Eglises d'Asie – Inde
Tamil Nadu : après deux mois et demi de fermeture, l’église paroissiale d’Eraiyur a rouvert ses portes malgré des tensions entre castes encore fortes
Publié le 18/03/2010
L’accord qui a permis le retour à une certaine normalité a été conclu sous l’égide de fonctionnaires d’Etat et de représentants du diocèse de Pondichéry-Cuddalore, sur le territoire duquel se trouve la paroisse d’Eraiyur.
Selon le P. Pon Anthonysamy, vicaire général du diocèse de Pondichéry-Cuddalore et prêtre d’origine dalit, il a fallu trois sessions de négociations pour que les représentants des deux communautés parviennent à un accord. A chaque fois, les médiations ont eu lieu en présence du P. Anthonysamy ainsi que celle des autorités civiles du Tamil Nadu. Un comité pour la paix et l’application de l’accord conclu a été mis sur pied par l’archidiocèse ; il a reçu la mission de veiller à ce que les directives de l’évêque du lieu, Mgr Antony Anandarayar, soient appliquées. Il s’agit principalement de garantir aux deux communautés un égal accès à la rue principale du village, qui mène à l’église paroissiale, notamment pour les cortèges funéraires et de mariage ; il est aussi question de n’utiliser qu’un seul char funèbre, placé sous le contrôle exclusif du curé, ainsi que de l’aménagement d’un cimetière unique, où les deux communautés pourront inhumer leurs morts.
Du côté dalit, un des responsables de la communauté, Gnanaprakasam Mathews, s’est déclaré heureux de l’issue du conflit : « Une solution à l’amiable a été trouvée à la plupart de nos demandes », ajoutant qu’il s’attendait à ce que les tensions persistent encore longtemps. Du côté des Vanniyars, un des responsables de la communauté, Sathianathan Asirvatham, a déclaré que les Vanniyars acceptaient la solution proposée par l’archidiocèse et que le retour à la paix était une bonne chose. Le 21 mai, signe du retour à la normalité, la paroisse a entamé les célébrations de dix jours habituellement organisées durant le mois de mai en l’honneur de la Vierge Marie ; le vicaire général a émis le souhait que dalits et Vanniyars catholiques participent ensemble à ces célébrations.
Le conflit entre les deux communautés à Eraiyur avait pris une tournure particulièrement grave lorsque le 7 mars dernier, des catholiques dalits avaient commencé un jeûne afin de demander aux autorités ecclésiales et civiles d’intervenir pour faire cesser les discriminations exercées à leur encontre.
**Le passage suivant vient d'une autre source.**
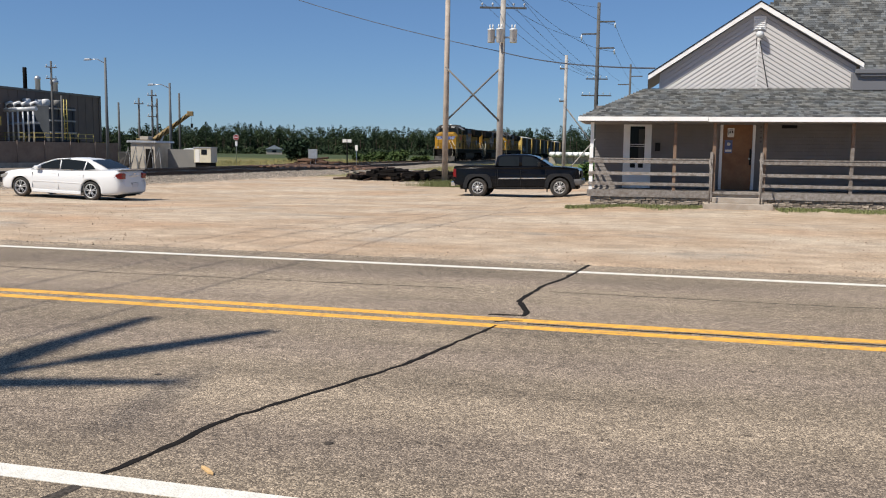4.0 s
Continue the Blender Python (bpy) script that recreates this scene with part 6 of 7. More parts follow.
def fence_line():
    pts = [(-70.0, 26.0), (-64.5, 40.0), (-60.5, 51.0), (-56.3, 66.0), (-52.0, 79.0)]
    th = thing("fence", pose(0, 0, 0), "chain-link fence hung with faded brown fabric panels", "fence")
    for (ax, ay), (bx, by) in zip(pts, pts[1:]):
        d = Vector((bx - ax, by - ay, 0))
        n = int(round(d.length / 2.6))
        for k in range(n):
            a = Vector((ax, ay, -0.1)) + d * (k / n)
            b = Vector((ax, ay, -0.1)) + d * ((k + 1) / n)
            part("post", rod((a.x + 0.14 * d.y / d.length, a.y - 0.14 * d.x / d.length, -0.4), (a.x + 0.14 * d.y / d.length, a.y - 0.14 * d.x / d.length, 2.16), 0.03, None, 6), M_brownpanel, th)
            bm = bm_new()
            s = Vector((d.y, -d.x, 0)).normalized()
            rows = []
            for i in range(7):
                t = -0.006 + 1.012 * i / 6
                p = a.lerp(b, t) + s * (0.05 + 0.035 * math.sin(t * 3.1) * random.uniform(0.2, 1.4))
                rows.append([bm.verts.new((p.x, p.y, z)) for z in (0.08, 1.0 + random.uniform(-0.1, 0.1), 2.05 - 0.03 * math.sin(t * 3.14))])
            for p, q in zip(rows, rows[1:]):
                for j in (0, 1):
                    bm.faces.new((p[j], q[j], q[j + 1], p[j + 1])).smooth = True
            part("fabric_panel", bm, M_fencecloth, th)
        part("top_rail", rod((ax, ay, 2.1), (bx, by, 2.1), 0.03, None, 6), M_locodark, th)
        s = Vector((d.y, -d.x, 0)).normalized() * 0.25
        bm = bm_new()
        lo = [bm.verts.new(c) for c in ((ax, ay, -0.4), (bx, by, -0.4), (bx + s.x, by + s.y, -0.4), (ax + s.x, ay + s.y, -0.4))]
        hi = [bm.verts.new(v.co + Vector((0, 0, 0.52))) for v in lo]
        for q in ((0, 1, 2, 3), (4, 5, 6, 7)):
            bm.faces.new([(lo + hi)[i] for i in q])
        for i in range(4):
            bm.faces.new((lo[i], lo[(i + 1) % 4], hi[(i + 1) % 4], hi[i]))
        bmesh.ops.recalc_face_normals(bm, faces=bm.faces[:])
        part("concrete_base", bm, M_kerb, th)


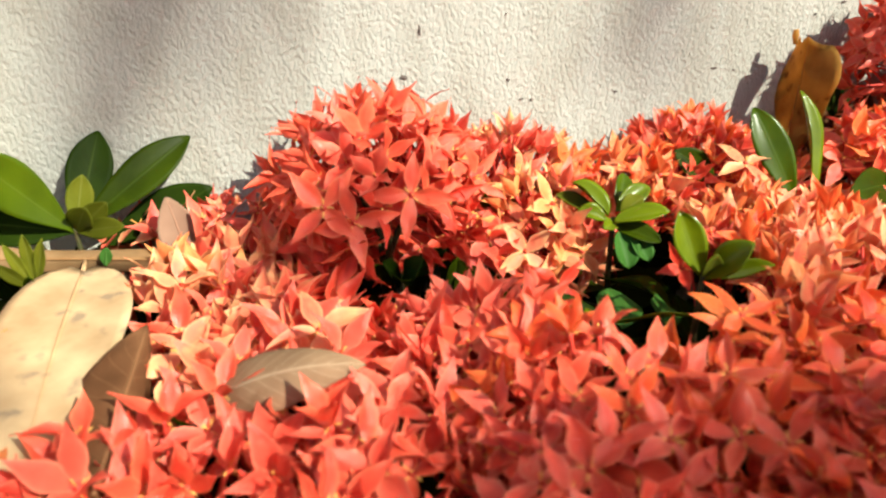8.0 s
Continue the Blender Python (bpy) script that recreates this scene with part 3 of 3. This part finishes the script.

Des Vanniyars avaient alors attaqué la cherry des dalits (quartier où habitent les dalits). La police était intervenue, faisant usage de ses armes et tuant deux Vanniyars. Les Vanniyars avaient ensuite fermé l’église paroissiale, demandé aux dalits de quitter la paroisse et menacé de se convertir à l’hindouisme. L’archevêque de Pondichéry-Cuddalore était intervenu pour rétablir le calme, mais la tension restait forte. Selon Gnanaprakasam Mathews, les Vanniyars interdisaient aux dalits de s’approvisionner dans leurs magasins et un rien aurait suffi pour que la violence se déchaîne à nouveau.
En Inde, les castes n’existent plus officiellement et la Constitution garantit cette abolition, en faisant un crime de toute discrimination exercée sur la base d’une appartenance de caste. Toutefois, dans de nombreuses régions, notamment en milieu rural, le phénomène de la caste reste vivace et informe toute la vie sociale et privée des personnes. A Eraiyur, le conflit entre dalits et Vanniyars est ancestral, témoignent des responsables de l’Eglise catholique en Inde. En 1955 déjà, la paroisse avait été fermée durant trois mois à la suite d’un conflit similaire à celui de ces derniers mois. Afin de cerner plus précisément l’ampleur de ces phénomènes, le Conseil des évêques catholiques du Tamil Nadu a formé une équipe de trois évêques, qui a reçu la mission de se rendre à Eraiyur pour y étudier la situation ; de plus, chacun des quatorze diocèses du Tamil Nadu devra préparer une liste des paroisses où de semblables tensions existent, des solutions devant être proposées afin de résoudre les problèmes constatés (2).